I was raised as a Progressive within the 'Talented Tenth' in one of the wealthiest black communities in America. When the black sprinters for the US team were booed at the 2000 Olympics in Sydney, I was shocked that the best in the world were heckled for raising the American flag. It made me reconsider what black men are expected to do and be with regard to patriotism, especially when they are successful. As part of that investigative process, I registered Republican and strove to understand and become a part of the American Right, and so I began a blog which is a journal of that passage. By becoming this 'paradox' a black American Conservative, I witnessed many myths. Here are some of them.
The first myth is that conservatives are white, want to stay white and interpret all racial issues the same way liberals do and because of that, actively oppose Liberals based on racial or racist principles.
In fact Conservatives spend relatively little time thinking about race and in particular have not evolved ways of speaking different 'racial languages' to different racial constituencies. The myth is that Conservatives speak a 'dog whistle' language to whites. The fact is that Conservatives want to be non-racial and speak to other character traits instead of race. This appeals to people who are not concerned with racial identity as central to politics, which does in fact resonate with people who are nominally 'white'.
The second myth is that Conservatives are born and not made.
There is this idea that only if you are raised in a particular kind of Christianity, or live in the South or did not get some crucial education or some other demographic stereotype, that you are likely to be and stay Conservative. Liberals almost always ignore or discount those Americans who grew up liberal or progressive and then thought their way away from those ideologies. I don't know for certain, but I would guess that there are more Progressives who became Conservative than the other way around.
The third myth is that the American Right is just like the Right in other countries.
This is especially annoying when it comes to Germany. Liberals tend to blithely associate Conservatism with Fascism when it comes to the matter of Conservative support of military service and military engagement. Very few would stop to look at the founding principles of the Nazi Party and see why, in principle, it is a Socialist worker's party. Because of this, Liberals assume for example, that nobody who escaped Nazi Germany would become an American Conservative, but in fact there is an entire school of Conservative thought called the Straussian School.
The fourth myth is that Conservatism is monolithic.

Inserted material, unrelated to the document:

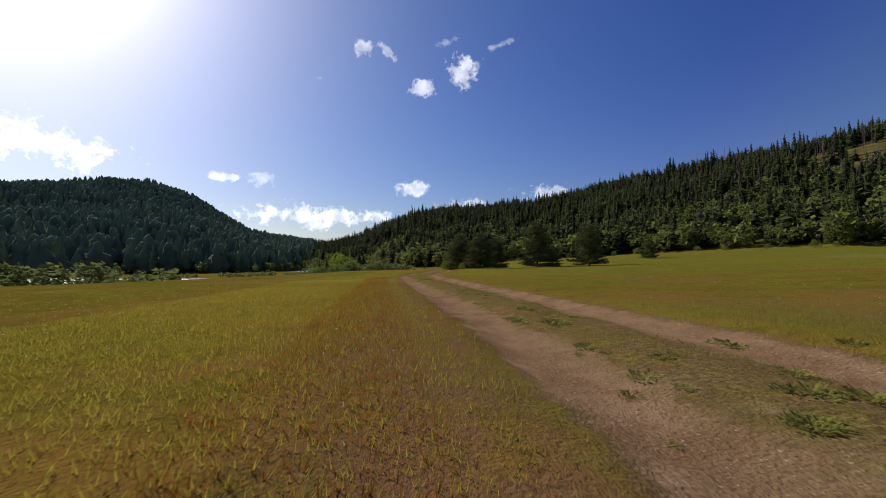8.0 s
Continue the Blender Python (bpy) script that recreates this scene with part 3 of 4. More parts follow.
# willows of the river flat
for i in range(90):
    x = -5 - 75 * (i + rnd.random()) / 90
    y = float(np.interp(x, BANK_X, BANK_Y)) + rnd.uniform(1, 9)
    leafy("willow_shrub", x, y, SHRUBS[i % 3], "pale green willow shrub at the edge of the meadow", rnd.uniform(0.28, 0.62) * (0.6 if x < -24 else 1.0), rnd.uniform(0, 360), "willows along the river", "shrub")
FLAT_SPOTS = []
count = 0
while count < 260:
    x, y = -4 - 120 * rnd.random() ** 1.5, rnd.uniform(98, 235)
    rd = float(river_distance(np.array([x]), np.array([y]))[0])
    beyond = y - float(np.interp(x, BANK_X, BANK_Y))
    if rd < 15 or rd > 42 and beyond > 30 or beyond < 3 or hill_place(x, y)[0] > hill_place(x, y)[1] - 4:
        continue
    near_edge = beyond < 16 or rd < 24
    if not near_edge and rnd.random() < 0.6:
        continue
    FLAT_SPOTS.append((x, y, 2.2 * rnd.uniform(0.35, 0.9) * (0.5 if -46 < math.degrees(math.atan2(x, y - 109.6)) < -28 and y < 185 else 1.0)))
    count += 1
# a shrubby fringe where the river comes close to the end of the meadow
fringe = random.Random(41)
for i in range(30):
    k = fringe.random()
    FLAT_SPOTS.append((-25 + 19 * k + fringe.gauss(0, 0.8), 166 + 8 * k + fringe.gauss(0, 2.2), fringe.uniform(1.6, 3.0)))
for i in range(150):
    x = -40 - 100 * rnd.random()
    y = float(np.interp(x, BANK_X, BANK_Y)) + rnd.uniform(4, 34)
    if float(river_distance(np.array([x]), np.array([y]))[0]) > 17:
        FLAT_SPOTS.append((x, y, rnd.uniform(2.2, 4.0)))
for i in range(16):
    x, y = -8 - 8 * rnd.random(), 146 + 24 * rnd.random()
    leafy("willow_shrub", x, y, SHRUBS[i % 3], "dense pale green willow shrub on the river bank", rnd.uniform(0.5, 1.1), rnd.uniform(0, 360), "willows along the river", "shrub")
leafy("young_tree", -20.5, 172, LIMES[0], "light green young tree on the river bank", 1.5, 30, "", "tree")
leafy("young_tree", -34, 246, LIMES[1], "bright green young tree across the flat", 1.8, 130, "", "tree")
leafy("bright_shrub", 2.2, 135.4, LIMES[1], "bright lime green shrub at the feet of pines", 0.2, 10, "", "shrub")
leafy("bright_shrub", 0.2, 137.5, LIMES[0], "bright lime green shrub beside the track", 0.28, 80, "", "shrub")
leafy("bush", -14.0, 40.2, DARKS[0], "round green bush with dead brush at its foot", 0.66, 20, "", "shrub")
leafy("bush", -12.9, 39.3, DARKS[1], "low spreading green bush", 0.36, 120, "", "shrub")
leafy("bush", -12.0, 39.0, DARKS[0], "low dark scrub beside a round bush", 0.26, 70, "", "shrub")
leafy("bush", -25.0, 75.0, DARKS[1], "low dark bush on the meadow", 0.5, 60, "", "shrub")
leafy("young_tree", 31.8, 110.8, OAKS[1], "light green open-crowned tree beside a dark pine", 0.52, 33, "", "tree")
leafy("bush", 34.0, 106.0, SHRUBS[2], "pale green bush between a pine and a young tree", 0.8, 120, "", "shrub")
leafy("bush", 64.0, 122.5, DARKS[0], "rounded grey-green bush standing in the meadow", 1.7, 15, "", "shrub")
leafy("bush", 61.5, 133.8, SHRUBS[0], "pale bush standing in the meadow", 1.0, 200, "", "shrub")
leafy("bush", 98.0, 140.0, SHRUBS[1], "pale bush at the meadow's edge", 1.4, 100, "", "shrub")


# ---------------------------------------------------------------- the conifer woods on the hills
def fir_shape(seed, sprays=58, slim=1.0, blunt=0.8):
    """A shaggy conifer of outward-hanging sprays round a dark core, one unit high."""
    rng = np.random.default_rng(seed)
    p = Pile()
    core = [(0, 0, 0.96)] + [(0.08 * slim * math.cos(1.2566 * s), 0.08 * slim * math.sin(1.2566 * s), 0.03) for s in range(5)]
    p.add(core, [(0, 1 + s, 1 + (s + 1) % 5) for s in range(5)])
    for i in range(sprays):
        k = 1 - math.sqrt(1 - 0.985 * (i + rng.uniform(0, 1)) / sprays)
        r = slim * (0.19 * (1 - k) ** blunt + 0.014) * rng.uniform(0.72, 1.18)
        a = 2.4 * i + rng.normal(0, 0.5)
        z = 0.07 + 0.91 * k
        d, e = np.array((math.cos(a), math.sin(a), 0)), np.array((-math.sin(a), math.cos(a), 0))
        up = np.array((0, 0, 1.0))
        w = (0.5 * r + 0.02) * rng.uniform(0.7, 1.2)
        drop = rng.uniform(-0.1, 0.55)
        p.add([d * r * 0.15 + up * (z + 0.05), d * r * 0.62 - e * w + up * (z - drop * r * 0.3), d * r + up * (z - drop * r), d * r * 0.62 + e * w + up * (z - drop * r * 0.3)], [(0, 1, 2), (0, 2, 3)])
    return np.concatenate(p.v), np.concatenate(p.f)


def body_shape(seed, sides=6, rings=4, slim=1.0, blunt=0.7, rag=0.28):
    """A far tree as one closed, ragged, tapering body, one unit high."""
    rng = np.random.default_rng(seed)
    v, f = [(0, 0, 1.0)], []
    for k in range(rings):
        q = (k + 0.6) / rings
        drop = rng.uniform(-0.05, 0.05)
        for s in range(sides):
            a = 6.28318 * (s + 0.5 * (k % 2)) / sides + rng.normal(0, 0.15)
            r = slim * 0.20 * q ** blunt * rng.uniform(1 - rag, 1 + rag) * (0.72 if k == rings - 1 else 1.0)
            v.append((r * math.cos(a), r * math.sin(a), 1 - q + drop + rng.normal(0, 0.35 / rings * 0.3)))
    for s in range(sides):
        f.append((0, 1 + s, 1 + (s + 1) % sides))
    for k in range(rings - 1):
        for s in range(sides):
            a, b = 1 + k * sides + s, 1 + k * sides + (s + 1) % sides
            f += [(a, a + sides, b), (b, a + sides, b + sides)]
    return np.array(v), np.array(f)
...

Liberals mistake conservative political philosophies for a dictionary definition of 'conservative' like 'lack of nerve' or 'unwillingness to change'. Few people, including many if not most Republicans, bother to read books by conservative thinkers like Hayek, Oakshott, Strauss or Kirk. Just as few Liberals, including many if not most Democrats, bother to read books by Adorno, Marcuse or Rorty. I think in general this is because Liberals assume that Republicans are true exemplars of Conservative principles and that their policy positions are principled.